Sehari sebelumnya, Hamas telah menerima usulan dari AS yang berisi sejumlah gagasan menuju penghentian perang secara menyeluruh di Gaza.
Proposal tersebut mencakup pembebasan 48 sandera oleh Hamas pada hari pertama gencatan senjata dan pembebasan “ribuan” tahanan Palestina oleh Israel.
Selain itu, perjanjian ini akan disertai jaminan dari Presiden AS Donald Trump agar perundingan berjalan dan gencatan senjata tetap berlaku. Negosiasi lanjutan akan segera digelar untuk membahas akhir perang, termasuk penarikan pasukan Israel dari Gaza.
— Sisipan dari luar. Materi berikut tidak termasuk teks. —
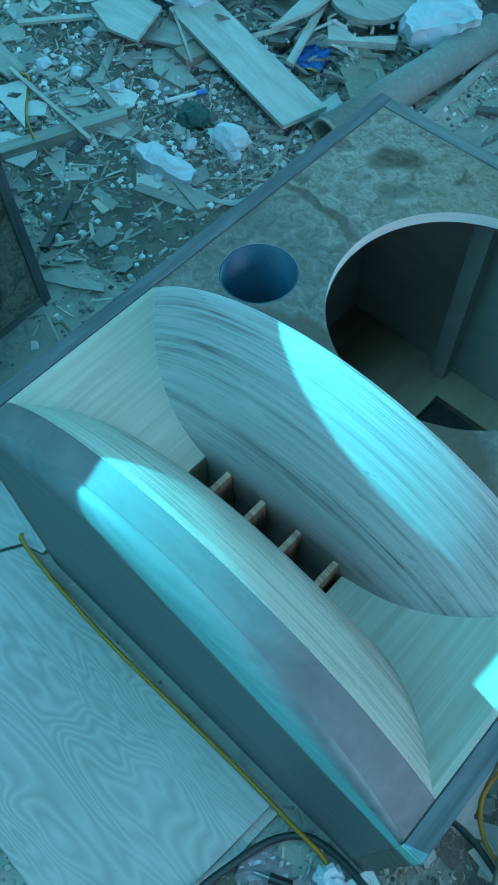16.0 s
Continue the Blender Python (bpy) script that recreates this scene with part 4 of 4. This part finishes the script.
# thin clear wrappers on the litter
film = plain("pinkish_wrapper_film", (0.24, 0.20, 0.22), 0.25, 0.3, 20)
for c, s, turn in (((0.24, -0.15), 0.05, 20), ((0.20, -0.325), 0.045, 60), ((0.30, -0.13), 0.04, 80), ((0.27, -0.27), 0.05, -20)):
    bm = bmesh.new()
    n = 8
    g = [[bm.verts.new((s * (i / n - 0.5) * 1.4, s * (j / n - 0.5), 0.004 + 0.006 * abs(noise.noise(Vector((i * 0.6 + turn, j * 0.6, 2)))))) for j in range(n + 1)] for i in range(n + 1)]
    for i in range(n):
        for j in range(n):
            bm.faces.new((g[i][j], g[i + 1][j], g[i + 1][j + 1], g[i][j + 1]))
    single("wrapper", bm, film, "crumpled dull pinkish wrapper on the floor", "wrapper", "loose wrappers", m=pose(c[0], c[1], 0.001, 0, 0, turn))

# larger scraps lying between the second cabinet and the heap
random.seed(23)
for k in range(95):
    x, y = random.uniform(-1.95, -0.72), random.uniform(0.45, 1.25)
    if x > -0.95 and y > 1.05 or y < 0.62 and x < -1.3:
        continue
    if random.random() < 0.55:
        offcut((x, y), random.uniform(0.05, 0.20), random.uniform(0.008, 0.03), random.uniform(0, 180), random.uniform(0.004, 0.012), 0.002, random.choice(("plank", "plank", "darkplank")), "splintered wood scrap on the dirty floor", (random.uniform(-3, 3), random.uniform(-3, 3)))
    else:
        a0 = random.uniform(0, 6.28)
        pts = [(x + random.uniform(0.02, 0.055) * math.cos(a0 + a), y + random.uniform(0.02, 0.055) * math.sin(a0 + a)) for a in (0, 1.3, 2.6, 4.0, 5.2)]
        slab(pts, random.uniform(0.0043, 0.0078), 0.0037, random.choice(("plank", "paper", "tube")), "broken flat scrap on the dirty floor")
for k in range(22):
    x, y = random.uniform(0.37, 0.62), random.uniform(-0.12, 0.36)
    offcut((x, y), random.uniform(0.03, 0.10), random.uniform(0.006, 0.035), random.uniform(0, 180), random.uniform(0.003, 0.007), 0.001, random.choice(("plank", "plank", "tube")), "thin broken scrap of wood among the cables", (random.uniform(-4, 4), 0))

offcut((-1.56, 0.745), 0.26, 0.09, -6, 0.010, 0.02, label="pale board end beside the second cabinet", name="board", taper=0.6)
offcut((-1.54, 0.95), 0.20, 0.018, 50, 0.008, 0.02, label="pale thin stick in the rubble", name="stick")
offcut((-1.27, 0.706), 0.36, 0.010, -6, 0.006, 0.034, label="thin pale splinter across a batten", name="stick")
offcut((-0.965, 0.47), 0.15, 0.020, 118, 0.014, 0.0, "darkplank", "short dark batten beside the second cabinet", name="batten")
offcut((-0.87, 0.555), 0.22, 0.008, 68, 0.004, 0.0, "darkplank", "thin dark stick on the dirty floor", name="stick")
offcut((-1.15, 1.13), 0.14, 0.06, 72, 0.03, 0.0, "cardboard", "small block of brown board", name="block")
offcut((-1.20, 1.10), 0.22, 0.007, 148, 0.005, 0.045, label="thin pale splinter on the boards", name="stick")


def ribbon(points, w, mat, label):
    bm = bmesh.new()
    ps = smooth_line([(x, y, z) for x, y, z in points], 8)
    prev = None
    for i, p in enumerate(ps):
        way = (ps[min(i + 1, len(ps) - 1)] - ps[max(i - 1, 0)]).normalized()
        sd = Vector((-way.y, way.x, 0.35 * math.sin(i * 0.5))) * w * (0.7 + 0.3 * math.sin(i * 0.9))
        row = (bm.verts.new(p + sd), bm.verts.new(p - sd))
        if prev:
            bm.faces.new((prev[0], prev[1], row[1], row[0]))
        prev = row
    bmesh.ops.solidify(bm, geom=bm.faces, thickness=0.0012)
    return single("plastic_strip", bm, M[mat], label, "plastic strip", "plastic strips")


ribbon([(-0.82, 0.735, 0.012), (-0.716, 0.779, 0.012), (-0.690, 0.852, 0.018), (-0.676, 0.953, 0.022), (-0.655, 1.03, 0.03)], 0.014, "paper", "crumpled pale plastic strip beside the cabinet")

# sunlit heap of torn plastic and paper beyond the packets
random.seed(31)
for k in range(120):
    x, y = random.uniform(-0.08, 0.42), random.uniform(1.82, 2.2)
    r0 = random.uniform(0.010, 0.040)
    pts = [(r0 * random.uniform(0.4, 1.0) * math.cos(a), r0 * random.uniform(0.3, 0.8) * math.sin(a)) for a in (0, 1.1, 2.3, 3.3, 4.4, 5.4)]
    bm = prism(pts, 0, 0.0015)
    bmesh.ops.triangulate(bm, faces=bm.faces)
    bmesh.ops.subdivide_edges(bm, edges=bm.edges, cuts=2, use_grid_fill=True)
    for v in bm.verts:
        v.co.z += 0.010 * abs(noise.noise(Vector((v.co.x * 45 + k, v.co.y * 45, 0.3)))) + 0.25 * abs(v.co.x)
    single("plastic_scrap", bm, M[random.choice(("cardgrey", "tube", "paper", "darkplank", "plank"))], "crumpled pale plastic scrap in sunlight", "plastic scrap", "plastic scraps", m=pose(x, y, 0.0, random.uniform(-8, 8), random.uniform(-8, 8), 37 * k))
single("foam_block", broken_foam([(-0.13, -0.026), (-0.04, -0.034), (0.13, -0.030), (0.128, 0.030), (0.0, 0.036), (-0.125, 0.022)], 0.046, 9), M["foam"], "torn white foam bar lying in the sunlight", "foam", "foam pieces", m=pose(0.262, 1.915, 0.0, 0, 0, 56))
slab([(0.165, 1.655), (0.205, 1.655), (0.232, 1.800), (0.192, 1.812)], 0.0, 0.004, "darkplank", "dark flat board scrap beside the packet")
single("plastic_sheet", crumpled_bag((0.20, 0.10, 0.05), 77), M["cardgrey"], "pale crumpled plastic sheet on the floor", "plastic sheet", m=pose(0.10, 2.36, 0.0, 0, 0, 10), smooth=True)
Hamas menyatakan terbuka terhadap proposal itu, namun menekankan syarat utama berupa penghentian penuh operasi militer Israel dan pembentukan komite independen Palestina untuk mengelola Gaza. Anggota Biro Politik Hamas Basem Naim menuturkan bahwa kesepakatan tidak boleh menyerupai penyerahan tanpa syarat.
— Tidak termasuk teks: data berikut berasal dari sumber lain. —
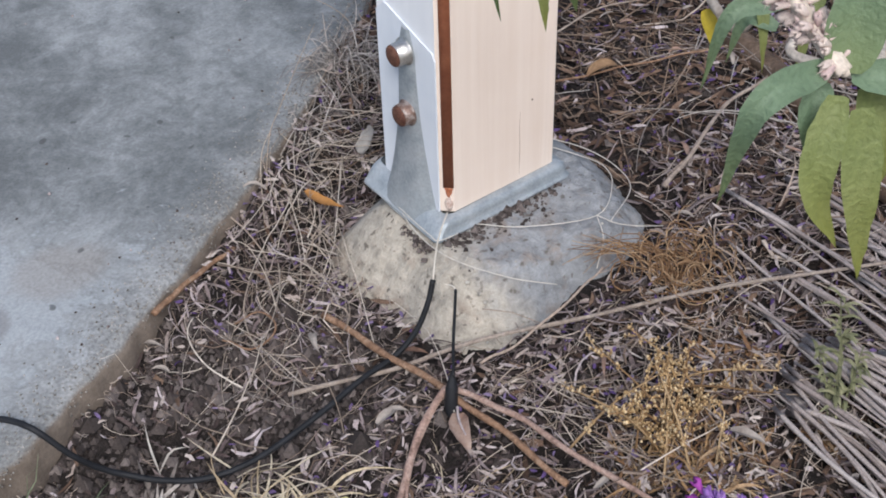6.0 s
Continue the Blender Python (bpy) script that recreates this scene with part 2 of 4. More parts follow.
M_CHIP = surface("mulch_chips", [(0.017, 0.012, 0.012), (0.036, 0.026, 0.025), (0.068, 0.051, 0.050), (0.135, 0.108, 0.106)], 90, 420, 0.9, 0.8, 0.001, vary="island")
M_PETAL = surface("fallen_petals", [(0.070, 0.036, 0.140), (0.140, 0.088, 0.235), (0.30, 0.24, 0.37)], 120, 400, 0.7, 0.2, 0.0004, vary="island", glow=0.2)
M_PALE = surface("pale_straw", [(0.30, 0.20, 0.11), (0.55, 0.455, 0.31), (0.76, 0.69, 0.54)], 60, 300, 0.7, 0.3, 0.0005, vary="object", glow=0.15)
M_GRASS = surface("green_grass", [(0.105, 0.150, 0.085), (0.19, 0.245, 0.145), (0.35, 0.39, 0.25)], 60, 300, 0.6, 0.2, 0.0005, vary="object", glow=0.25)
M_RUSSET = surface("russet_weed", [(0.13, 0.066, 0.034), (0.30, 0.175, 0.092), (0.54, 0.39, 0.24)], 60, 300, 0.8, 0.3, 0.0005, vary="object", glow=0.1)
M_GOLD = surface("golden_weed", [(0.17, 0.095, 0.050), (0.38, 0.240, 0.120), (0.62, 0.47, 0.29)], 60, 300, 0.8, 0.3, 0.0005, vary="object", glow=0.15)
M_TWIG = surface("brown_twig", [(0.14, 0.080, 0.050), (0.27, 0.160, 0.100), (0.40, 0.275, 0.19)], 110, 420, 0.75, 0.5, 0.0006)
M_PINKTWIG = surface("reddish_twig", [(0.20, 0.125, 0.100), (0.36, 0.245, 0.200), (0.49, 0.375, 0.32)], 110, 420, 0.75, 0.5, 0.0006)
M_STALK = surface("bleached_stalk", [(0.25, 0.205, 0.19), (0.41, 0.355, 0.335), (0.57, 0.51, 0.48)], 40, 300, 0.75, 0.4, 0.0005, vary="object")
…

“Yang ditawarkan adalah ‘perdamaian yang memalukan’ atau kelanjutan perang. Kami tidak akan menandatangani dokumen penyerahan yang memalukan, dan tidak ada kaisar dalam kepemimpinan Hamas seperti Hirohito di Jepang,” katanya.
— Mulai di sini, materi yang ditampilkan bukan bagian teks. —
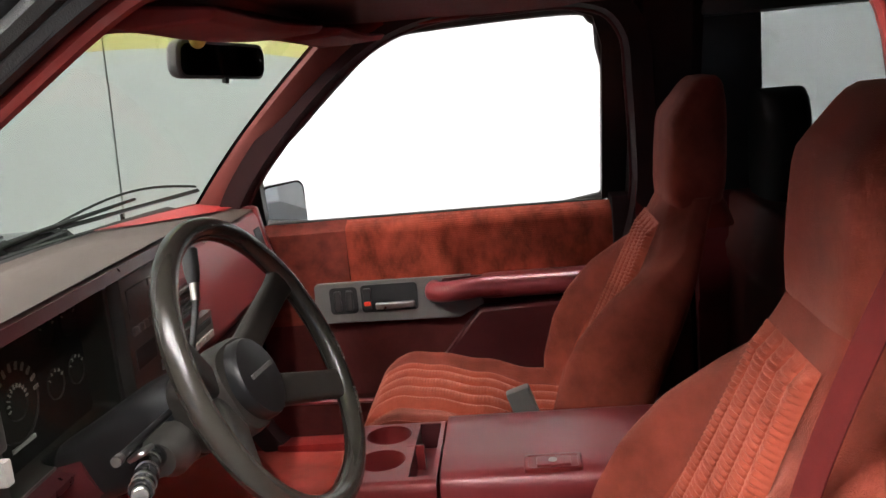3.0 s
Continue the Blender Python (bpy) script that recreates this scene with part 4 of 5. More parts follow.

Di sisi lain, Israel mengaku sedang mempertimbangkan proposal AS tersebut. Menteri Luar Negeri Gideon Saar menyatakan kesediaan Israel untuk mendukung kesepakatan yang mampu mengakhiri perang, dengan syarat Hamas melepaskan sandera dan meletakkan senjata.
Namun, Perdana Menteri Benjamin Netanyahu belum memberikan tanggapan resmi. Pekan sebelumnya, ia juga tidak merespons usulan gencatan senjata 60 hari dari Qatar dan Mesir yang memuat skema pembebasan sandera terbatas.
Ketegangan meningkat pada Selasa (9/9/2025) ketika Israel melancarkan serangan udara di Doha yang menargetkan pemimpin senior Hamas yang tengah membahas proposal tersebut.
Qatar mengecam serangan itu sebagai “pelanggaran terhadap hukum internasional” dan menuding Israel mencoba menggagalkan proses perdamaian. Serangan ini juga memicu kecaman dari Sekretaris Jenderal PBB Antonio Guterres, serta solidaritas dari negara-negara Arab seperti Arab Saudi dan Uni Emirat Arab.
Forum Keluarga Sandera dan Orang Hilang di Israel mendesak pemerintah segera menerima proposal AS.
“Kami menyerukan kepada Pemerintah Israel untuk menyatakan dukungan tanpa syarat terhadap kesepakatan yang sedang terbentuk dan memberikan dukungan penuh kepada Presiden Trump hingga setiap sandera kembali ke rumah,” bunyi pernyataan mereka.
Namun, serangan di Doha meningkatkan kekhawatiran atas keselamatan sandera yang masih ditahan.
Sementara itu, operasi militer Israel di Gaza terus berlanjut dengan peringatan bagi warga Gaza City untuk segera mengungsi. Tekanan diplomatik dan serangan udara tersebut membuat masa depan negosiasi gencatan senjata kini tidak pasti, meskipun mediator seperti Qatar dan Mesir masih berupaya melanjutkan perundingan.